I just loved Brother Nelson, like Tom Pye--Sidney Peeler and yourself--just someone who remembers. One Sunday Bro. Nelson had a baptizing and Lester Nobles wanted to be baptized. Bro. Nelson told him to help hold onto his feet and bow down (he weighed 250#) He was dead weight and they both floated down the creek 40 or 50 ft. before anyone could save them. Bro. Nelson was wearing his first store bought suit. He rode a horse in the sun and the suit got smaller & smaller (It was small for a 10 yr. old boy!!!)


March. 5, 1956

Mr. Holladay--

Uncle Holden Rushing and my grandmother Sophia were born to an old Welsh Noblewoman--so far as we know she did not have a surname. I remember my father said she was from the Chair. She was a woman of some wealth and was old and surly with lots of character for Uncle Hoe & grandmother were wonderful people. This woman died and their father married again. Aunt Polly Lindsey (Ed & John) cousin Jeffri Fuqua [Jeff ie -- Fuqua?] and if there were others of that marriage, I don't recall.
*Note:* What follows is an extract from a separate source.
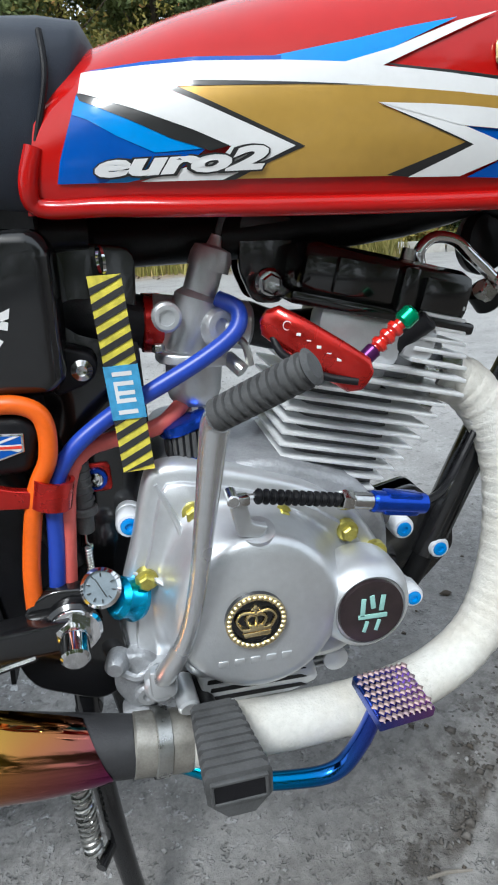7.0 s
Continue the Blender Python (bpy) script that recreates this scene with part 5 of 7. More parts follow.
    cap = P("filler_cap", join(lathe([(0.044, -0.006), (0.045, 0.004), (0.041, 0.007), (0.039, 0.013), (0.036, 0.020), (0.024, 0.021), (0, 0.022)], c, (0, 0.05, 1), 40)), CHROME, tank, "chrome and black filler cap")
    P("cap_cover", lathe([(0.0405, 0.008), (0.0405, 0.019), (0.036, 0.023), (0.03, 0.0245), (0, 0.025)], c, (0, 0.05, 1), 40), BLACK_SATIN, cap, "black plastic cover")
    for a in np.linspace(0, 6.283, 30, endpoint=False):
        P("cap_rib", box((c[0] + 0.0405 * math.cos(a), c[1] + 0.0405 * math.sin(a), c[2] + 0.0135), (0.003, 0.0045, 0.010), 0.001, Matrix.Rotation(a, 3, "Z")), BLACK_SATIN, cap)


build_tank()


# ---- frame ----
def build_frame():
    P("backbone_tube", tube([(0.30, 0, 0.655), (0.45, 0, 0.645), (0.70, -0.01, 0.652), (0.86, -0.04, 0.70)], 0.020, 14, 5), BLACK_SATIN)
    P("head_tube", cyl((0.862, -0.05, 0.835), (0.952, -0.05, 0.668), 0.026, 20, 0.003), BLACK_GLOSS)
    P("down_tube", tube([(0.905, -0.045, 0.715), (0.872, -0.035, 0.635), (0.80, -0.020, 0.475), (0.748, -0.010, 0.345), (0.736, -0.008, 0.315)], 0.0175, 14, 5), BLACK_GLOSS, None, "black gloss down tube")
    P("down_tube_brace", tube([(0.872, -0.078, 0.640), (0.83, -0.062, 0.56), (0.77, -0.045, 0.44)], 0.006, 8, 5), BLACK_GLOSS)
    for s in (-1, 1):
        P("seat_tube", tube([(0.43, s * 0.026, 0.650), (0.430, s * 0.026, 0.56), (0.428, s * 0.026, 0.46), (0.420, s * 0.026, 0.368), (0.42, s * 0.026, 0.29)], 0.015, 12, 5), BLACK_GLOSS)
        P("top_stay", tube([(0.15, s * 0.082, 0.674), (0.25, s * 0.072, 0.60), (0.345, s * 0.066, 0.50), (0.395, s * 0.07, 0.40)], 0.011, 12, 5), BLACK_SATIN)
        gus = rounded([(0.385, 0.655), (0.474, 0.642), (0.468, 0.58), (0.468, 0.49), (0.462, 0.42), (0.44, 0.345), (0.438, 0.29), (0.37, 0.285), (0.352, 0.33), (0.372, 0.39), (0.384, 0.41), (0.384, 0.5)], 0.012, 3)
        P("side_gusset", slab(gus, s * 0.038, s * 0.046, 0.001), BLACK_GLOSS)
        low = rounded([(0.355, 0.385), (0.375, 0.398), (0.41, 0.394), (0.425, 0.37), (0.43, 0.30), (0.40, 0.285), (0.35, 0.31), (0.34, 0.335)], 0.012, 3)
        s > 0 or P("pivot_plate", slab(low, s * 0.09, s * 0.103, 0.002), BLACK_GLOSS, None, "black gloss pivot plate")
        eng = rounded([(0.676, 0.386), (0.722, 0.396), (0.765, 0.352), (0.768, 0.318), (0.736, 0.284), (0.722, 0.270), (0.690, 0.272)], 0.008, 3)
        P("engine_mount", slab(eng, s * 0.008, s * 0.014, 0.001), BLACK_GLOSS)
        top = rounded([(0.560, 0.660), (0.604, 0.657), (0.602, 0.612), (0.592, 0.588), (0.567, 0.590), (0.556, 0.618)], 0.008, 3)
        P("head_steady", slab(top, s * 0.016, s * 0.022, 0.001), BLACK_GLOSS)
    P("steady_bolt", join(lathe([(0.012, 0), (0.0125, -0.003), (0.010, -0.005)], (0.581, -0.022, 0.605), (0, 1, 0), 18), hexbolt((0.581, -0.025, 0.605), (0, -1, 0), 0.009, 0.008)), CHROME)
    # blue-capped engine bolts
    for x, y, z, n in ((0.693, -0.052, 0.370, 0.030), (0.745, -0.028, 0.326, 0.030), (0.704, -0.055, 0.293, 0.030), (0.4415, -0.074, 0.428, 0.044)):
        bolt = P("engine_bolt", join(lathe([(0.0085, n), (0.0085, n * 0.72), (0.0112, n * 0.70), (0.0112, n * 0.46), (0.0100, n * 0.44), (0.0112, n * 0.40), (0.0112, 0.003), (0.0095, 0.0), (0.0074, 0.0), (0.0072, 0.002)], (x, y, z), (0, 1, 0), 18), cyl((x, y + n, z), (x, y + n + 0.03, z), 0.006, 10)), PALE_PLASTIC, None, "white collared engine bolt with a blue cap")
        P("bolt_cap", lathe([(0.0074, 0.003), (0.0072, -0.0012), (0.0035, -0.0016), (0.003, 0.0004), (0, 0.0004)], (x, y, z), (0, 1, 0), 18), SKY_DECAL, bolt, "bright blue cap")
    P("battery_tray", slab(rounded([(0.265, 0.600), (0.385, 0.600), (0.400, 0.420), (0.388, 0.340), (0.325, 0.340), (0.322, 0.420), (0.298, 0.500)], 0.012), 0.07, -0.062, 0.006), BLACK_PLASTIC)
    P("tool_box", box((0.22, 0.0, 0.645), (0.12, 0.13, 0.05), 0.01), BLACK_PLASTIC)
    P("skid_tube", tube([(0.736, -0.008, 0.318), (0.70, -0.01, 0.27), (0.60, -0.01, 0.262), (0.44, -0.01, 0.285)], 0.014, 12, 5), BLACK_SATIN)
    # centre stand
    for s in (-1, 1):
        P("centre_stand", join(tube([(0.385, s * 0.085, 0.300), (0.386, s * 0.095, 0.20), (0.394, s * 0.105, 0.10), (0.405, s * 0.112, 0.018)], [0.010, 0.0105, 0.010, 0.009], 12, 5, True, False, 1.0), lathe([(0.019, 0), (0.021, 0.003), (0.020, 0.009), (0.011, 0.014), (0, 0.015)], (0.406, s * 0.114, 0.0), (0, 0, 1), 24)), BLACK_GLOSS, None, "black centre stand leg with a round foot")
    P("stand_cross", cyl((0.386, -0.09, 0.27), (0.386, 0.09, 0.27), 0.012, 12), BLACK_GLOSS)
    P("spring_peg", cyl((0.39, -0.10, 0.13), (0.376, -0.128, 0.127), 0.005, 10), BLACK_GLOSS)
    P("stand_spring", join(helix((0.370, -0.118, 0.262), (0.372, -0.122, 0.140), 0.0075, 19, 0.0017, 6, 12), tube([(0.372, -0.122, 0.142), (0.374, -0.123, 0.125), (0.381, -0.122, 0.123)], 0.0017, 6)), STEEL, None, "bare steel return spring")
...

One of the old Rushing women married one of the Masons and their dau (who was Uncle Hoe & Grandmother's own Aunt) married Bill Woodson who was also Aunt Mary Woodson Rushing's grandmother (Aunt Mary was Uncle Walter's wife) (no children) You will have to supplement this law, but my father told me that it was against the law for women to have holdings in Real Estate in those days, so the real estate became their husbands'. These old women became wealthy by their inheritance (a legacy) from the old ones. Uncle Hoe mar. Elizabeth Lashlee dau. of Anderson Lashlee of White Oak Island. Uncle Hoe died 1-6-1887 -- age 62 yrs. 4 mos. (very difficult to read the old gravestone) My father loved Uncle Hoe & Aunt Lizzie Beth (Elizabeth) Lill Cooper and Dr. McAuley loved to tell me stories about this wonderful family. These wonderful people are all joined now. Newt. Lindsey (husband of Lucy) died last summer and that was the last connection of the family. I believe I will see all of these loved ones again.

P.S. Re that old photograph -- My father had returned from Point Mason with the Negroes. My father became the head of the family in 1861 at age 8 yrs.